アルミホイールをご注文いただいたことがあるクライマーのお客様より連絡いただきました。前後で1103gの決戦ホイールの点検をご依頼いただきました。
手組ホイールでは名の通ったビルダーさんが組まれたホイールです。25mm高のチューブラーカーボンホイールで、ハブはDuraハブです。前輪18H後輪24Hで作られています。スポークはホイール前後共にサピムのCXRAYで組まれています。
お客様はCXRAYの選択には悩まれたそうです。結果的にはホイールはぬるいホイールだったようです。後輪剛性不足を補うためのスポーク替えということになりました。
ご依頼は次の通りです。
①スポークテンションを少し緩めて仕上げる。
②後輪スポークのギア側をDTコンペティション黒に取り換える。
この2点で作業を進めます。
ホイールをお預かりしますと先ずスポークテンションを計測します。グラフに示すようにとてもハイテンションで作られています。チューブラータイヤを使いますのでビードがありません。このためスポークのテンションダウンは起こりません。あまりのハイテンションで作られたホイールはリムの剛性が若干下がりますので120~130kgfで仕上げることを勧めるリムメーカーが多いようです。ホイールのスポークテンションを緩めることにしています。
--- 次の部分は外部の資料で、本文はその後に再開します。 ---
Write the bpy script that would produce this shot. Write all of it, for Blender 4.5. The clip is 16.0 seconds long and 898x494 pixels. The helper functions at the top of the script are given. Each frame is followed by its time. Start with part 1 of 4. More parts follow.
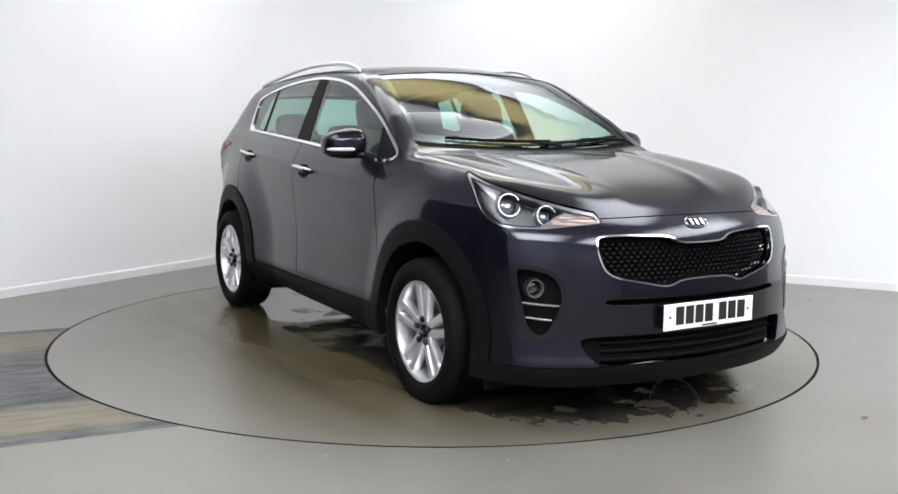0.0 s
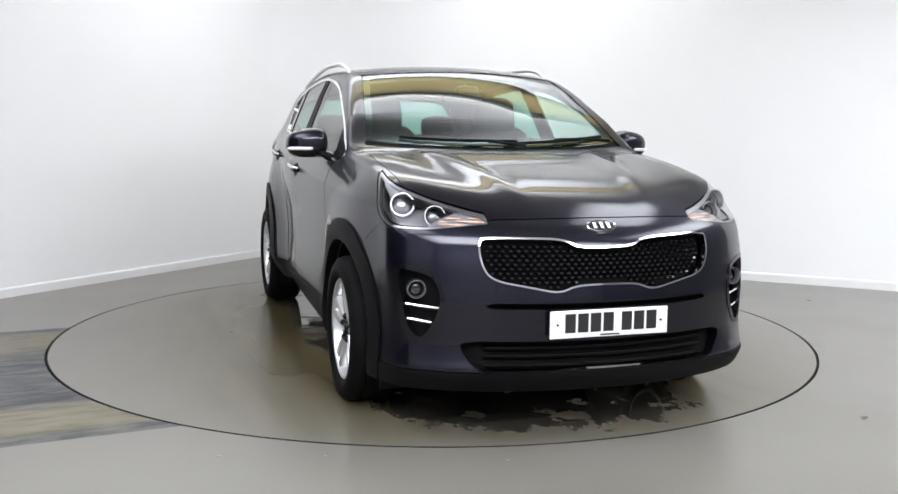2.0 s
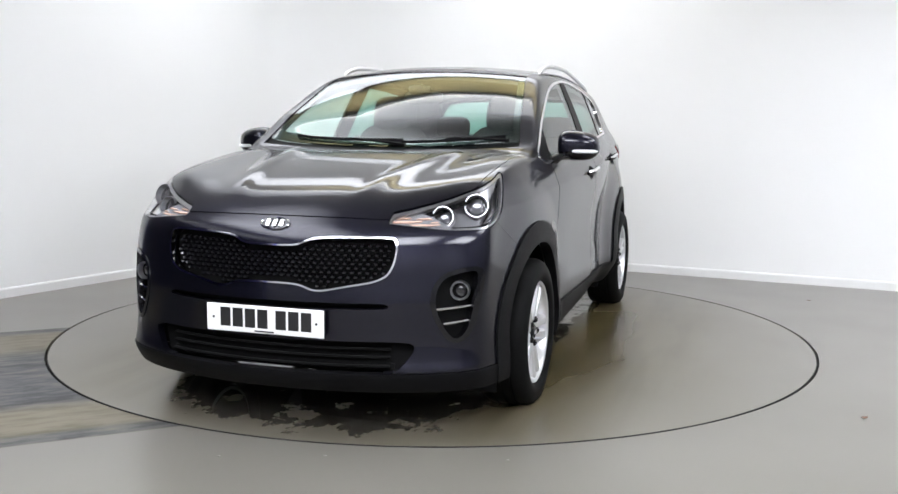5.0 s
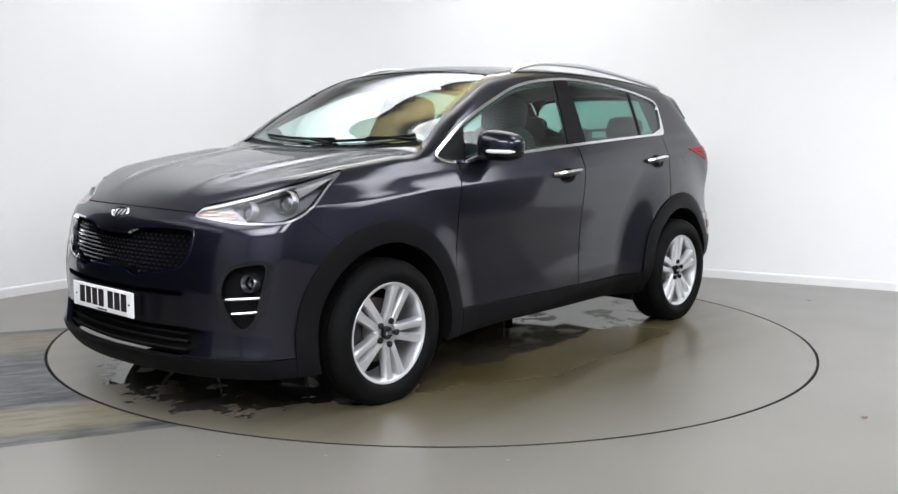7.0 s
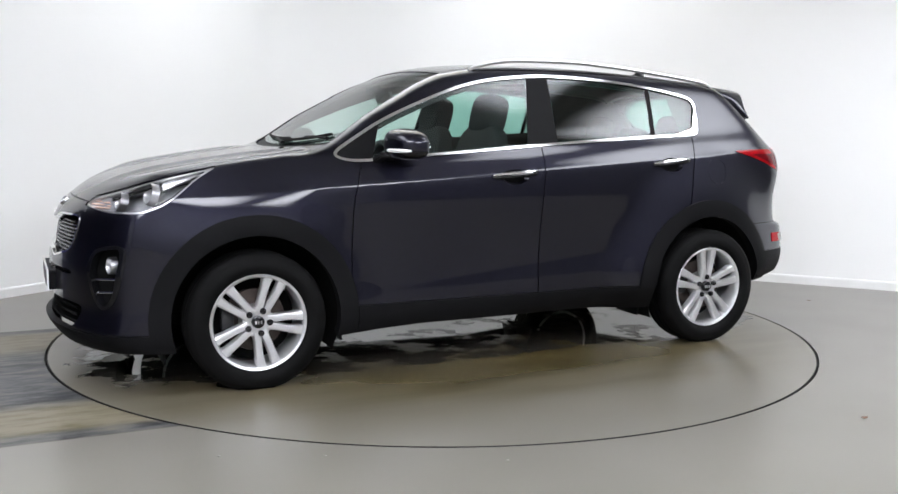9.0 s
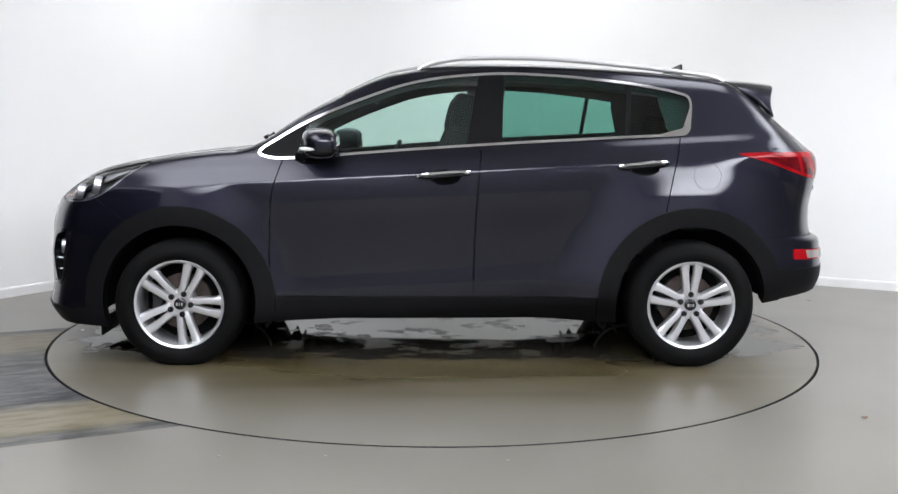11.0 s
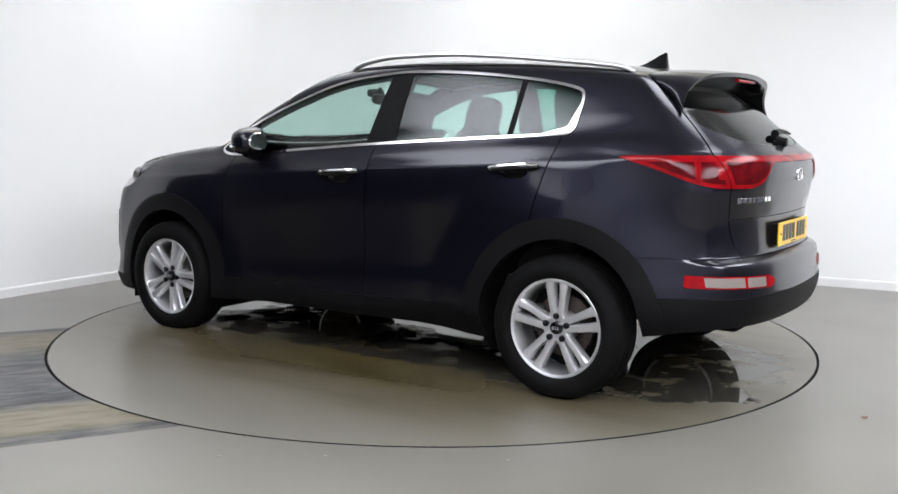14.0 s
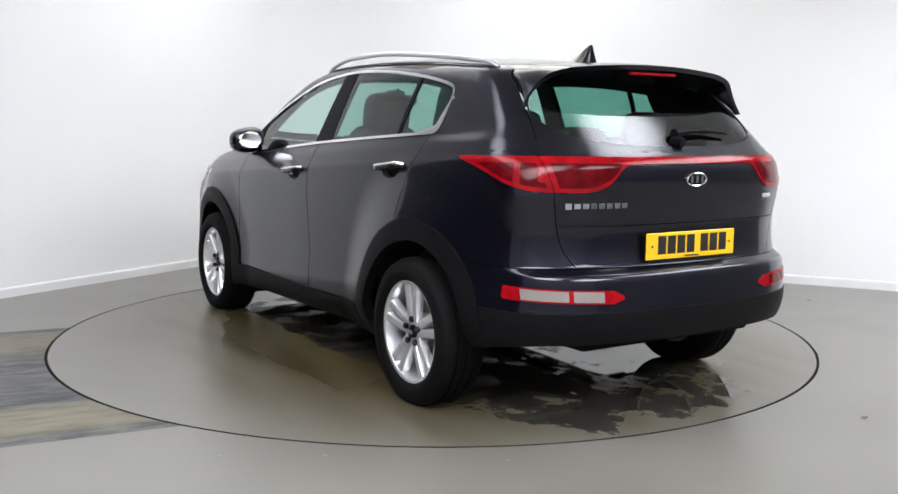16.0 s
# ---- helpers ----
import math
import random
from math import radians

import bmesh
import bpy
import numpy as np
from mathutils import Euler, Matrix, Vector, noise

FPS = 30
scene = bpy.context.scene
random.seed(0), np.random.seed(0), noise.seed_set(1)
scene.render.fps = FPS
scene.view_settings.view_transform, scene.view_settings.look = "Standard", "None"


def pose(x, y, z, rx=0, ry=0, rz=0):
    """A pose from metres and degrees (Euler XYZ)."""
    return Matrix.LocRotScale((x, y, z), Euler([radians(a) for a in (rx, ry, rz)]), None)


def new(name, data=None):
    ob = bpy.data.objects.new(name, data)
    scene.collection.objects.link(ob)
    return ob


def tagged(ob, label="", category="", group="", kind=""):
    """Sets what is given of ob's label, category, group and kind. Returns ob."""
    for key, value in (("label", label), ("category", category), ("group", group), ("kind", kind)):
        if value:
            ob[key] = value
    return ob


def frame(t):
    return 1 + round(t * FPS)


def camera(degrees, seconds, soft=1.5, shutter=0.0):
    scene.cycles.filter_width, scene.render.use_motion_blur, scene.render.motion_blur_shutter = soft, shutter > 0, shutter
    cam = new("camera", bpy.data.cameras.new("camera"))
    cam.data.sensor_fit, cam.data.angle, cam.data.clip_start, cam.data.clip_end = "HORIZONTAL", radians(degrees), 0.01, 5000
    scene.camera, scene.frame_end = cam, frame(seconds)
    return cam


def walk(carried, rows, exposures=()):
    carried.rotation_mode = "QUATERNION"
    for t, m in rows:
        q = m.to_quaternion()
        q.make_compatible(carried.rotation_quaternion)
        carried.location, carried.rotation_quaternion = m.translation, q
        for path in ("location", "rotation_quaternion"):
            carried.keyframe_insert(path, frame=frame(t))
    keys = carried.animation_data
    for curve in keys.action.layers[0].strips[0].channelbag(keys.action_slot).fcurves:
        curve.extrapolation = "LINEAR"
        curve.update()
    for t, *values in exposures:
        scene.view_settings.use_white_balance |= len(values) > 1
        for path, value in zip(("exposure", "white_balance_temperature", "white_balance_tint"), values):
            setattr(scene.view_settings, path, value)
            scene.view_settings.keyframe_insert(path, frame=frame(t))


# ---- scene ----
cam = camera(50.56, 16.0, soft=1.5)
EYE = pose(0, -5.836, 1.237, 90 - 7.079, 0, -0.8375) @ pose(0, 0, 0, 0, 0, 0.588)
walk(cam, [(0.0, EYE), (16.0, EYE)], [(0.0, 0.20), (16.0, 0.20)])

# the turntable's bearing in degrees, every half second where it was seen
TURN = [(0.0, -59.77), (0.5, -60.55), (1.0, -63.10), (1.5, -67.03), (2.0, -72.92), (2.5, -78.67), (3.0, -84.91),
        (3.5, -90.66), (4.0, -96.85), (4.5, -102.69), (5.0, -108.93), (7.5, -138.45), (8.0, -144.31), (8.5, -149.89),
        (9.0, -155.87), (11.5, -185.41), (12.0, -191.37), (12.5, -197.01), (13.0, -203.02), (13.5, -208.65),
        (14.0, -214.77), (14.5, -220.50), (15.0, -226.60), (15.5, -232.28), (16.0, -238.44)]

# ---------------------------------------------------------------- light
world = bpy.data.worlds.new("world")
scene.world = world
world.use_nodes = True
world.node_tree.nodes["Background"].inputs[0].default_value = (0.5, 0.55, 0.6, 1)
world.node_tree.nodes["Background"].inputs[1].default_value = 0.05

CEIL = 3.3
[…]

後輪スポークはギア側のスポーク12本をCXRAYからコンペティション黒に変更します。15グラムほど増えるだけですが剛性は大きく変わります。ハイテンションで仕上げたから剛性が上がるということはありません。剛性を上げるにはスポークを太くすることで解決できます。
出来上がりました。
前輪はニップルすべて1/4回転回して緩くしました。テンションメーターを使って確認し、あとは微調整で終わりました。テンションメーターは校正器を使って数値を確認しています。
後輪はギア側のスポークを取り換えです。ニップルはすべてブラスニップルに替えました。前輪と同様にテンションメーターを使って希望のスポークテンションで均一になるように仕上げます。この作業でスポーク折れや振れの発生を防ぐことが出来ます。
ホイールメーカーの説明書きにはサピムのCXRAYは最高のスポークと書かれていることが多いようです。確かにCXRAYは優秀スポークですが万能スポークではありません。今回のスポーク替えでご理解いただけると思います。結果が楽しみです。